"Soul meets soul on lovers' lips." - Percy Bysshe Shelley
Excuse my sappy quote.
A couple days ago, I was telling my grandma about my English project. I informed her that the Chinese government employs over 30,000 people solely for the purpose of internet censorship.
She said "That doesn't seem like very many people, considering the size of China." I thought "There's a problem."
Adults focus so much on educating their children, and I won't contest that it's a worthy and vital goal. However, some adults need education as well. There's so much more of the world since when my grandma's generation was in school. Unless they're like my dad and obsessively keeps up with news in science and technology, they're not going to learn things like how when it comes to the internet, size and location don't matter.
I would like to say "Nothing against my grandma, of course," but I think there truly is a problem. Most people think that once they've gotten their degrees, they're done learning and are set for life. Obviously, that's not the case.
Educated, knowledgeable citizens are the most important commodity that we should value. Of course, governments would prefer ignorance, seeing as how it is easier to control and get away with stuff.
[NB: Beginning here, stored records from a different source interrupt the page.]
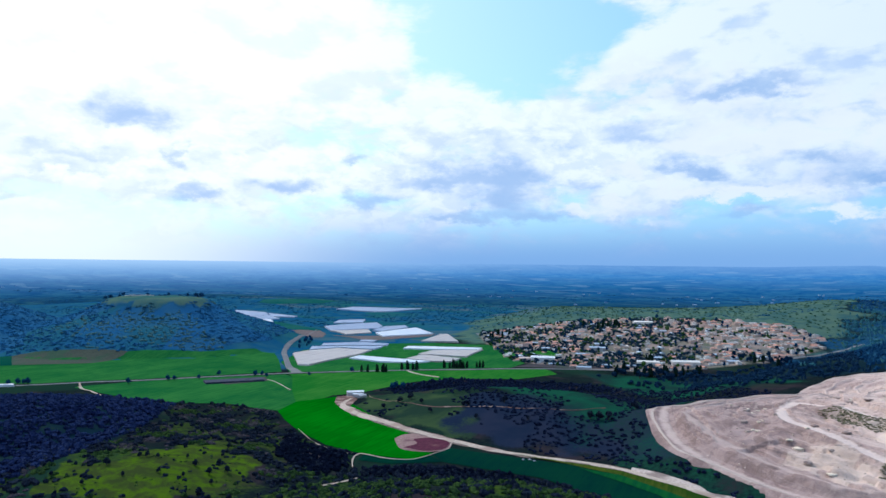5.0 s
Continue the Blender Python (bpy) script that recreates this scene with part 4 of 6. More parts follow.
strip("rim_track", rim(150, 262), 1.7, M_HAUL, 0.4, 0.2, "pale berm along the edge of the limestone heap", "berm", top=on_heap, seed=21)
strip("rim_track", rim(20, 136), 1.7, M_HAUL, 0.4, 0.2, "pale berm along the back edge of the limestone heap", "berm", top=on_heap, seed=22)
ROAD_A = [(-1000, 300), (-860, 430), (-790, 495), (-717, 555), (-681, 593), (-638, 630), (-592, 679), (-522, 748), (-451, 803), (-404, 838), (-338, 879), (-268, 922), (-200, 951), (-142, 971), (-84, 1011), (-21, 1069), (41, 1134), (110, 1201), (180, 1300)]
strip("road", ROAD_A, 7.0, M_TAR, 0.7, label="narrow grey asphalt road across the valley", seed=1)
ROAD_B = [(-512, 756), (-530, 775), (-555, 799), (-607, 866), (-647, 918), (-678, 970), (-712, 1050), (-776, 1185), (-809, 1261)]
strip("road", ROAD_B, [15, 9, 8, 8, 8, 6, 5, 4, 4], M_TAR, 0.66, label="asphalt side road passing the foot of the wooded hill", seed=2)
DIRT = [(-362, 632), (-358, 608), (-345, 592), (-322, 572), (-292, 555), (-257, 537), (-226, 525), (-198, 516), (-167, 508), (-134, 504), (-106, 503), (-78, 496), (-51, 479), (-12, 452), (22, 429), (55, 410), (85, 392), (150, 350)]
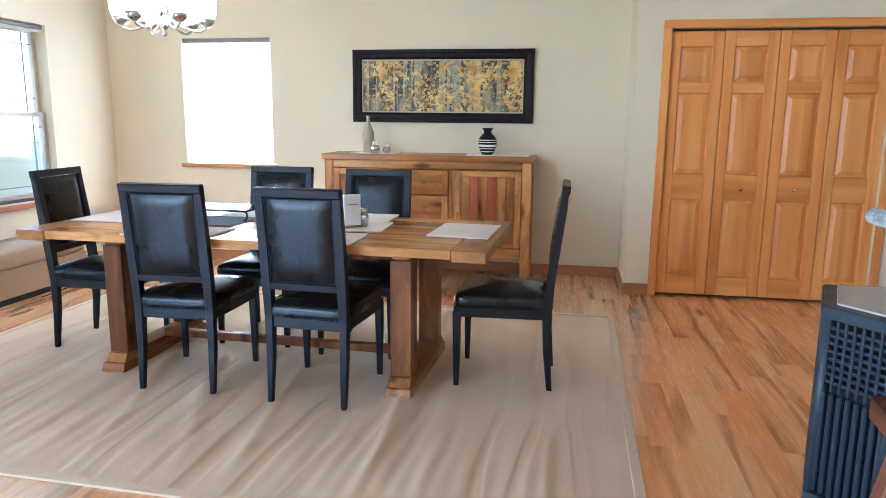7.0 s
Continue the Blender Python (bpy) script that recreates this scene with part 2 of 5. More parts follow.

I'm not asking for adults to be continuously enrolled in a class or two at a community college (although that wouldn't hurt). I'm asking for them to be interested in learning, and to seek that information out for themselves. Listen to a podcast. Read the news. Talk to your grandchildren, not about how their day's been, but about the world as they see it. In this case, actually, asking me how my day's been is completely useless because ever since this, I say "good," regardless of how it was. Not even "okay" is all right. If I say "my day was okay," the immediate reaction is "Oh no, what's wrong?" Nothing's wrong. I just had an okay day. So I say good and then don't have to worry about it. I'd much rather talk about important, truthful things than little white lies, but many people her age have the mentality of "I don't understand what these young people are talking about, therefore I will smile and nod and pretend I do" instead of "I don't understand this. I think I'll ask questions and find out more." The second is the one that should be used, and the second one is the mindset our teachers ask us to have.
I leave you with this: Life is a continuous stream of learning. There is no "graduation." You may not go to a physical school anymore, but that doesn't mean there aren't teachers of other sorts, or "independent 'study' programs" that you can use.